I’m a huge fan of audio books, so for that reason, I really love podcasts that tell stories, especially those which sound like old-time radio shows. For instance, on Saturdays, my husband and I like to listen to NPR’s Lake Woebegone and Wait, Wait Don’t Tell Me radio programs.
When we lived in Alaska, I used to listen to Tom Bodett tell stories on the radio. Now I listen to his stories via audiobook – especially since he’s the one reading them! There really isn’t anything like Tom Bodett telling a story! For those not familiar with Bodett – he’s the voice on Motel 6 advertisements – “We’ll leave the light on for ya.” I highly recommend reading or listening to his stories. In fact, a book from him, such as As Far As You Can Go Without a Passport or The End of the Road, would make an excellent read aloud or mentor text because it’s composed of short stories. (**Note to self!**)
All of that to say that audio books or podcasts would make excellent additions to an English or Language Arts class because they are fun to listen to, they activate previous knowledge, stimulate discussion and can be used to introduce a topic! We don’t want student creativity to be limited but to expand using stories, podcasts or videos that we share with them, so use it as a “jumping off point” and turn the students loose! Writing projects will require collaboration of teams, analysis and research of the subject, and creative thinking skills,…plus it is fun!
I was surprised by how easily it seemed the videos could be used in class because they are only 3-7 minutes long, and can be tailored to subject and age appropriateness. These videos would be great springboards for a lesson! I think students could relate and would be inclined to respond to them in small groups or open classroom discussion. However, I was not really excited by the single picture videos. Some of my favorite videos included:
1. Monster Mash – This video explores the psychology of how scary stories are taught in school and why children fear them at home.
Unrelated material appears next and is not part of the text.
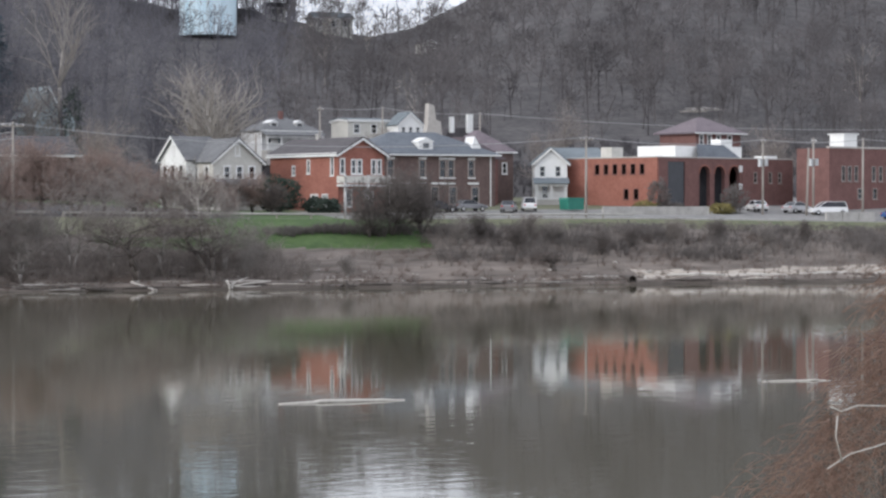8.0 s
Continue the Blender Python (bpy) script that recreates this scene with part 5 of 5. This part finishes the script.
def car(x, y, turn, colour, label, kind="sedan", z=None, length=4.5):
    t = thing("car", place(x, y, turn, z), label, "car", "parked cars")
    L, W = length / 2, 0.88
    if kind == "van":
        low = [(-L, 0.35), (-L, 0.95), (-L + 0.1, 1.05), (L - 1.0, 1.05), (L - 0.15, 0.85), (L, 0.6), (L, 0.35)]
        cab = [(-L + 0.1, 1.05), (-L + 0.35, 1.72), (L - 2.0, 1.74), (L - 0.95, 1.05)]
    else:
        low = [(-L, 0.35), (-L, 0.85), (-L + 0.15, 0.95), (L - 1.1, 0.95), (L - 0.15, 0.75), (L, 0.55), (L, 0.35)]
        cab = [(-L + 0.55, 0.95), (-L + 1.2, 1.42), (L - 2.2, 1.44), (L - 1.3, 0.95)]
    def loft(o, w0, w1, z0, z1):
        n, v = len(o), []
        for s in (-1, 1):
            v += [(a, s * (w0 + (w1 - w0) * (b - z0) / (z1 - z0)), b) for a, b in o]
        return Shape().add(v, [tuple(range(n)), tuple(range(2 * n - 1, n - 1, -1))] + [(i, (i + 1) % n, (i + 1) % n + n, i + n) for i in range(n)])
    body = part("body", loft(low, W, W - 0.06, 0.35, 1.05), PAINTS[colour], t)
    bev = body.modifiers.new("soft_edges", "BEVEL")
    bev.width, bev.segments = 0.07, 2
    top = part("cabin", loft([(a * 0.985, b - 0.02) for a, b in cab], W - 0.08, W - 0.26, 0.95, 1.7), GLASS_DARK, t, "dark glass cabin")
    zt = max(b for a, b in cab)
    part("roof_panel", Shape().box(cab[1][0], cab[2][0], -W + 0.24, W - 0.24, zt - 0.03, zt + 0.03), PAINTS[colour], t)
    for a, b in ((cab[0], cab[1]), (cab[2], cab[3])):
        for s in (-1, 1):
            part("pillar", Shape().tube((a[0], s * (W - 0.09), a[1]), (b[0], s * (W - 0.24 if b[1] > a[1] else W - 0.09), b[1]), 0.05, 0.05, 5), PAINTS[colour], t)
    for sx in (-L + 0.8, L - 0.85):
        for s in (-1, 1):
            wh = part("wheel", Shape().tube((sx, s * (W - 0.18), 0.32), (sx, s * (W + 0.02), 0.32), 0.32, 0.32, 14), RUBBER, t)
            part("rim", Shape().tube((sx, s * (W + 0.0), 0.32), (sx, s * (W + 0.035), 0.32), 0.2, 0.18, 12), CHROME, wh)
    for s in (-1, 1):
        part("headlight", Shape().box(L - 0.1, L + 0.02, s * 0.6 - 0.16, s * 0.6 + 0.16, 0.58, 0.72), LAMP_CLEAR, t)
        part("tail_light", Shape().box(-L - 0.02, -L + 0.08, s * 0.65 - 0.12, s * 0.65 + 0.12, 0.7, 0.88), LAMP_RED, t)
    part("bumper", Shape().box(L - 0.05, L + 0.06, -W + 0.1, W - 0.1, 0.36, 0.52), PAINTS[colour], t)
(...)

2. Frankenstein – Engines of Our Ingenuity
3. Macbeth – This video reminds us of how Shakespeare’ Macbeth explores the dark forces of the human mind.
4. Wizard of Oz – L. Frank Baum and the social and political allegory of the Wizard of Oz.
5. The Most Dangerous Game – This digital story uses one of Richard Connell’s famous short stories, The Most Dangerous Game to provide ELA teachers with an alternative method for covering stories and testing reading comprehension as well as assessing whether students are developing a clear understanding of how literary elements are used in stories.
I can certainly envision using these videos in class. My only question now is, how am I going to remember all this cool stuff to share with my students??